Challenges & Solutions #
Challenge 1: Running Trained Models from the Application
Problem: Directly calling code from Java and Python using libraries, or running a separate subprocess and using stdout/in for communication, was not suitable for our requirements.
Solution: We used onnxruntime, a tool that allows neural networks to run on any device. The models were exported to the .onnx format. We then wrote a C++ library that leverages ImageMagick for image uploading and onnxruntime for running neural models. The application accesses this library via JNI (Java Native Interface).Challenge 2: Dependencies for Running Our Library
Problem: Our library requires onnxruntime and ImageMagick to function.
Solution: We compiled these libraries from source with the necessary configurations and included them in our library.Challenge 3: Exporting the Model with Specific Functionality
Problem: The model required two photos to train and return a similarity score, but we needed a feature vector from a single photo input. Additionally, there was an export error that was difficult to track due to a lack of documentation.
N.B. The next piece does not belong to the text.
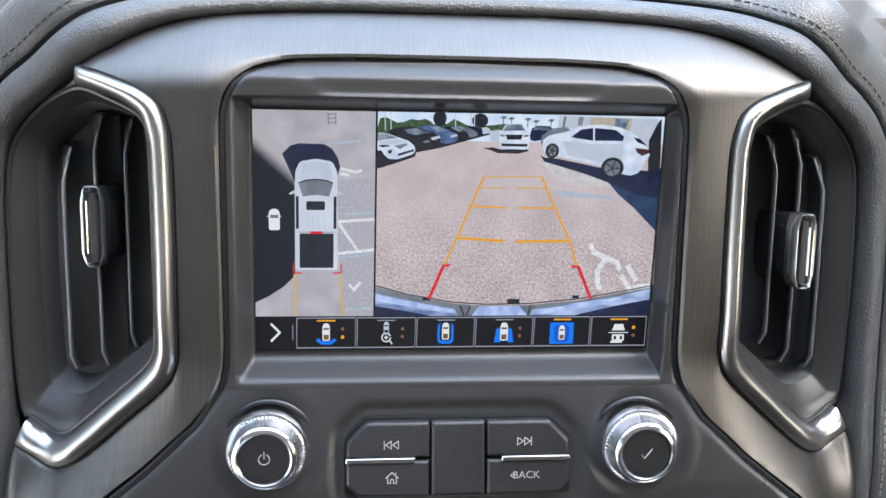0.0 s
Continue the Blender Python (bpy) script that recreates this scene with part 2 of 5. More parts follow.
def words(text, size, material, parent, at, name="lettering", spread=1.0):
    """Flat raised lettering, centred, in the built-in font."""
    cu = bpy.data.curves.new("letters", "FONT")
    cu.body, cu.size, cu.align_x, cu.align_y, cu.extrude = text, size, "CENTER", "CENTER", 0.00006
    cu.resolution_u = 3
    cu.space_character = spread
    tmp = bpy.data.objects.new("letters", cu)
    scene.collection.objects.link(tmp)
    me = bpy.data.meshes.new_from_object(tmp.evaluated_get(bpy.context.evaluated_depsgraph_get()))
    bpy.data.objects.remove(tmp)
    me.materials.clear()
    me.materials.append(material)
    ob = new(name, me)
    ob.parent = parent
    ob.matrix_local = at
    return ob


def lerp_table(table, x):
    if x <= table[0][0]:
        return table[0][1]
    for (a, p), (b, q) in zip(table, table[1:]):
        if x <= b:
            return p + (q - p) * (x - a) / (b - a)
    return table[-1][1]


def smooth(a, b, x):
    t = max(0.0, min(1.0, (x - a) / (b - a)))
    return t * t * (3 - 2 * t)


def spline(points, n):
    """Catmull-Rom through 3D points, n steps a span."""
    p = [Vector(q) for q in points]
    out = []
    for i in range(len(p) - 1):
        a, b, c, d = p[max(0, i - 1)], p[i], p[i + 1], p[min(len(p) - 1, i + 2)]
        for k in range(n):
            t = k / n
            out.append(0.5 * ((2 * b) + (c - a) * t + (2 * a - 5 * b + 4 * c - d) * t * t + (3 * b - a - 3 * c + d) * t ** 3))
    out.append(p[-1])
    return out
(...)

Solution: We parsed and analyzed the model’s code and wrapped the model class in another class to ensure the necessary functions were called correctly.
Conclusions & Next Steps #
Despite significant progress, several tasks remain:
Models Performance Improvement:
- Enhance the current models’ performance through additional training and fine-tuning.
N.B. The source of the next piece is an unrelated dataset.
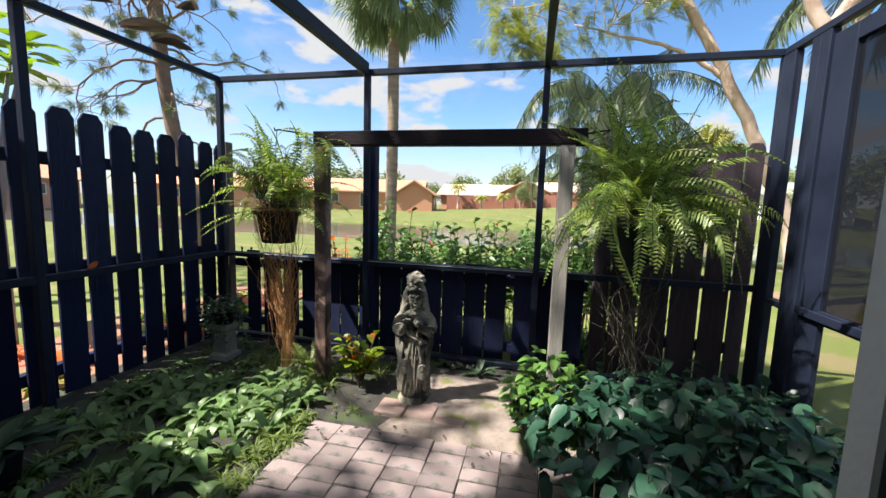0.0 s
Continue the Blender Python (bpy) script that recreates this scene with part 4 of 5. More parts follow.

- Optimize the blur detection model to reduce complexity and weight.
- Integrate the image grouping model into our application.
Frontend Completion:
- Address UI issues identified during testing, such as excessive space usage, and brainstorm new ways to update UI features.
- Finalize the remaining parts of the front end to ensure complete functionality and a polished user experience.
Database Integration:
- Integrate SQLite and Room for database management to improve application performance and user experience. This integration will streamline data handling processes and eliminate the need for importing libraries every time.